I don’t want to sound depressed, or like I’m living in the past, but why, as we grow up, must we lose our excitement? Especially towards the little things. What I noticed was all the streams of little kids being excited by the team mascot, getting an autograph etc. They were even excited to see a charity mascot. Yet, all I could find myself thinking when they were coming around was, “really, you find that exciting.” Initially, I thought it was fair, I’m growing up, you know, I shouldn’t be getting excited about little things like that, no one over the age of 10 should. But, almost immediately my mind switched to a “I don’t get excited by anything little anymore.” Hell, it’s hard to get excited about the big things as you grow up. Don’t get me wrong, I don’t want to be excited by a costume, that is definitely something that I have put behind me. But, it’s the other things that I want to be excited about. I want to be excited about a bright, sunny day. I want to be excited about meeting new people. But often, as we get pushed into growing up, and as quickly as possible, we lose some of our innocence that allows us to feel this excitement.

It is a weird feeling, I want to grow up, but I don’t want to grow up. I want to be independent and be myself, all staples of growing up, but I don’t want to lose my ability to get excited, I don’t want to lose my ability to have fun. So, do I grow up like a good kid, or do I remain a younger, happier ‘kid.’ To be honest, I would like to do both. So, from here on, I pledge to get more excited about the small things.

Seeing the sunrise, and seeing the sunset are two experiences that I used to love, I would make it possible for me to see the sun set, especially, whenever I could. Now, though, I would much prefer to listen to some music, and chill out in my room. Why? I want to see the sun set again.

Saturday, January 22, 2011

The first line... (And my guardian angel)

I may not be the most arty, or the second most, arty person in the world. Heck, if I could draw a straight line it would be a miracle. But, what I do know is that every great, or not so great, painting, drawing, artwork, must start with a line. So this shall henceforth be known as the first line on this possibly great, possible failure of a blog. But, you never know unless you try. Also, just to make it clear, this is not an attempt at fame, no matter how much that first paragraph may make it seem.

Now, to the first real point of this whole experience, and really, what gave me the idea to write a blog. Isn't it strange that something, that really, does not have any meaning, can give you the idea to start something completely anew. Well, this is the story of my 'guardian angel', it's tough love policies, and how it inspired me to write this.

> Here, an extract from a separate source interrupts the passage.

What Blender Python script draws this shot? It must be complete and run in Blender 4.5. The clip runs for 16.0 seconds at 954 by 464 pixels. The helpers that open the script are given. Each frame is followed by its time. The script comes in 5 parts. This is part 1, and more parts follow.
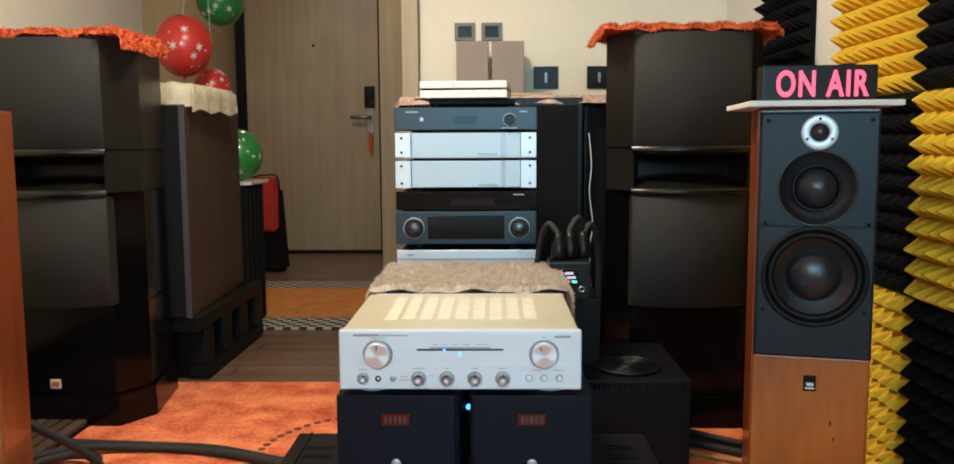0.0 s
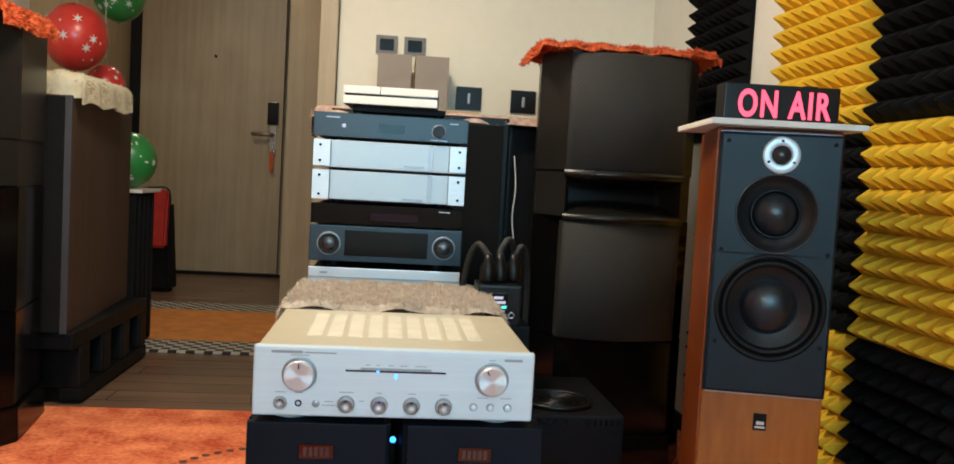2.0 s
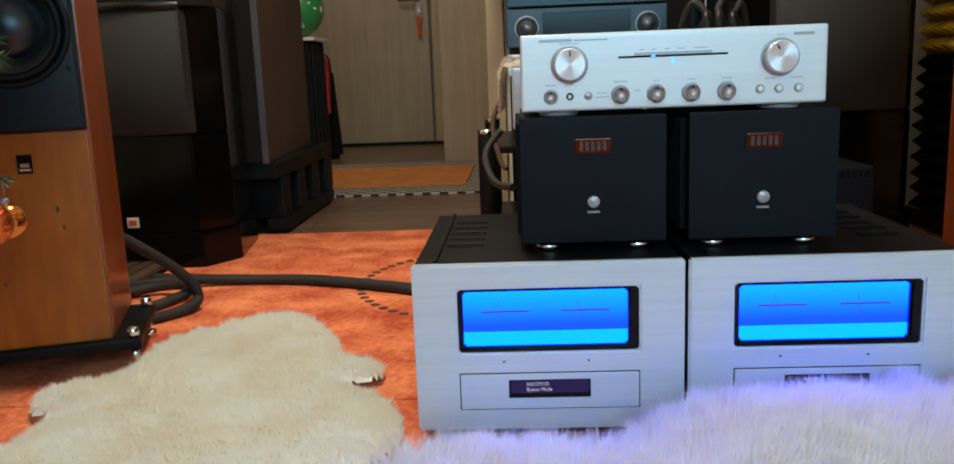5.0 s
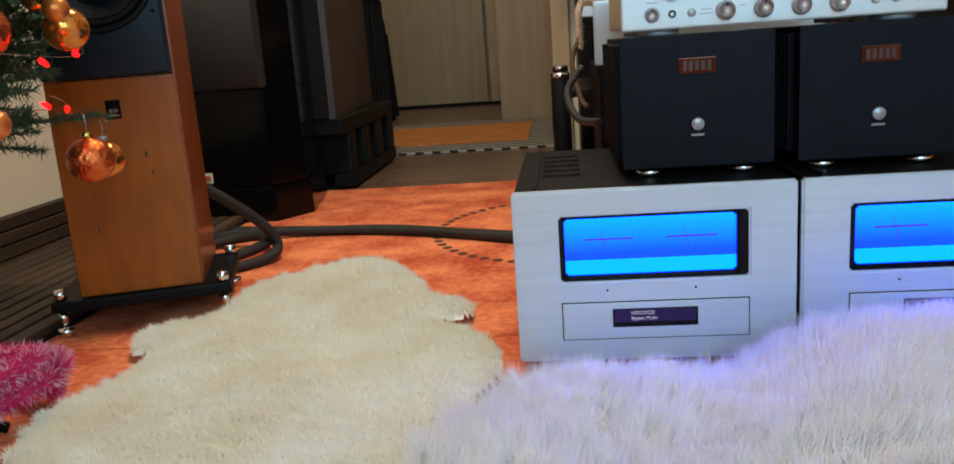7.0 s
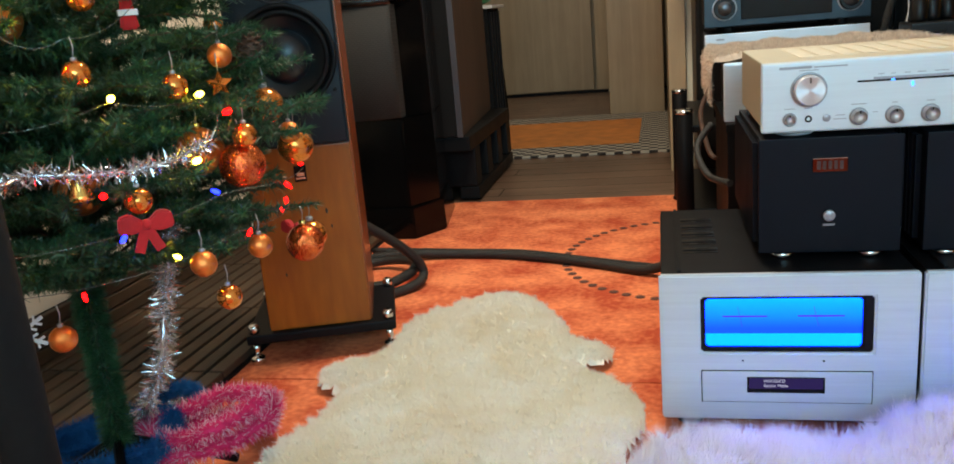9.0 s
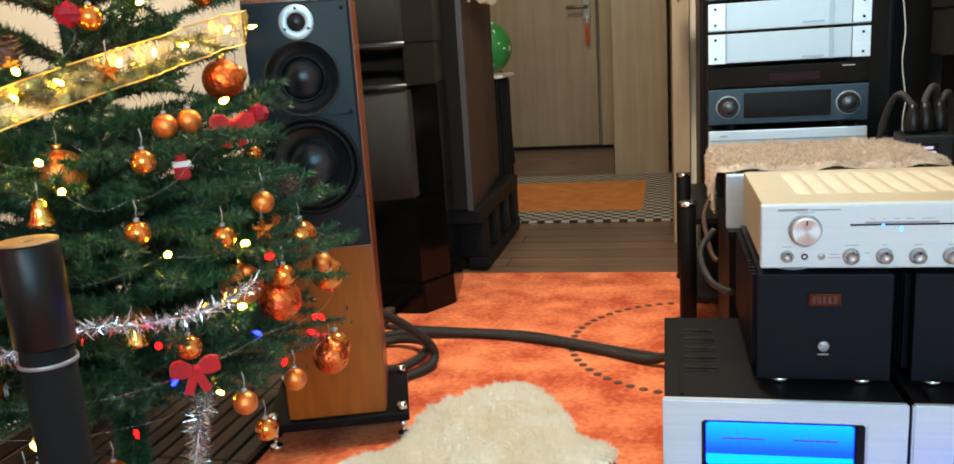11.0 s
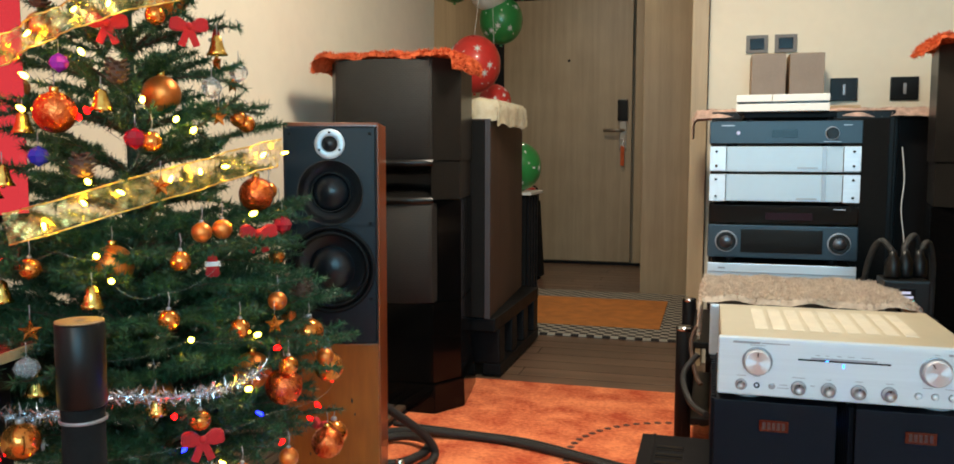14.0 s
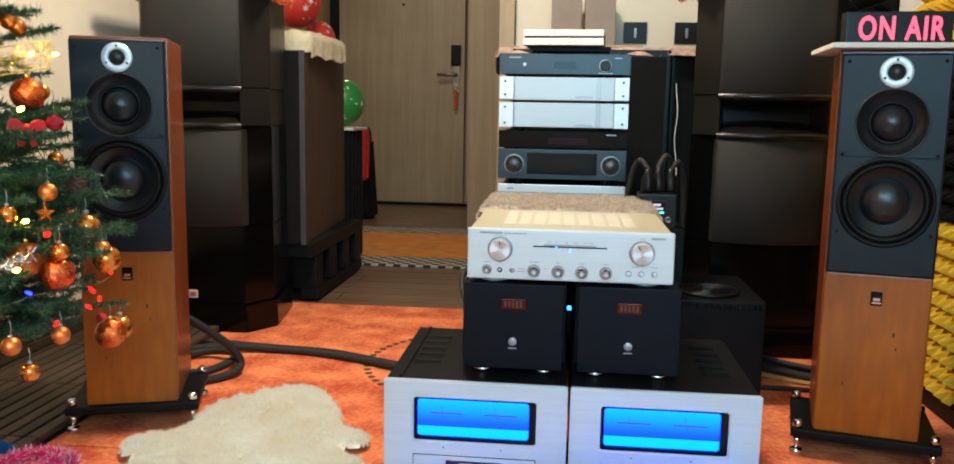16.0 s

So... As many of my friends know, and are getting sick of me complaining about, I have been sick pretty much all of 2011 so far. What a great start, hey? I don't know why, but maybe karma has it in for me somewhere along the line. Or... Maybe not. I don't know why I became sick after New Years, maybe I deserved that, but something inside of me, no matter how ridiculous it even feels to myself is telling me that becoming sick this week was possibly the best thing that could have happened to me. You see, the plan was for this Friday night was to head off to a bar/club known as the Stammo. As I have been sick, I didn't really want to drink alcohol, or go out until I have/had fully recovered. And as of... a few hours ago, I had not fully recovered. So, imagine my surprise when I read on facebook "Why were there 7 police cars and an ambulance outside if the Stamford?" Did I just avoid getting close to, or into a massive fight? Well, if so, I take that as a hint from my guardian angel to... Well, I don't know. Maybe he/she is just looking after me. Either way, this led me to have the idea to start this blog, as well, it was interesting to me, who says it can't be interesting to anyone else?

So anyway, I have a guardian angel, and it's tough love of making me sick helped me avoid what may have been a crime scene, or something. Or, I just got sick because my immune system has decided to suck this year. So to my guardian angel/immune system, I thank you.
Now, I shall stop wasting your time, so you can do something far more important, like, read a book or do homework or study, or sleep. You should definitely sleep.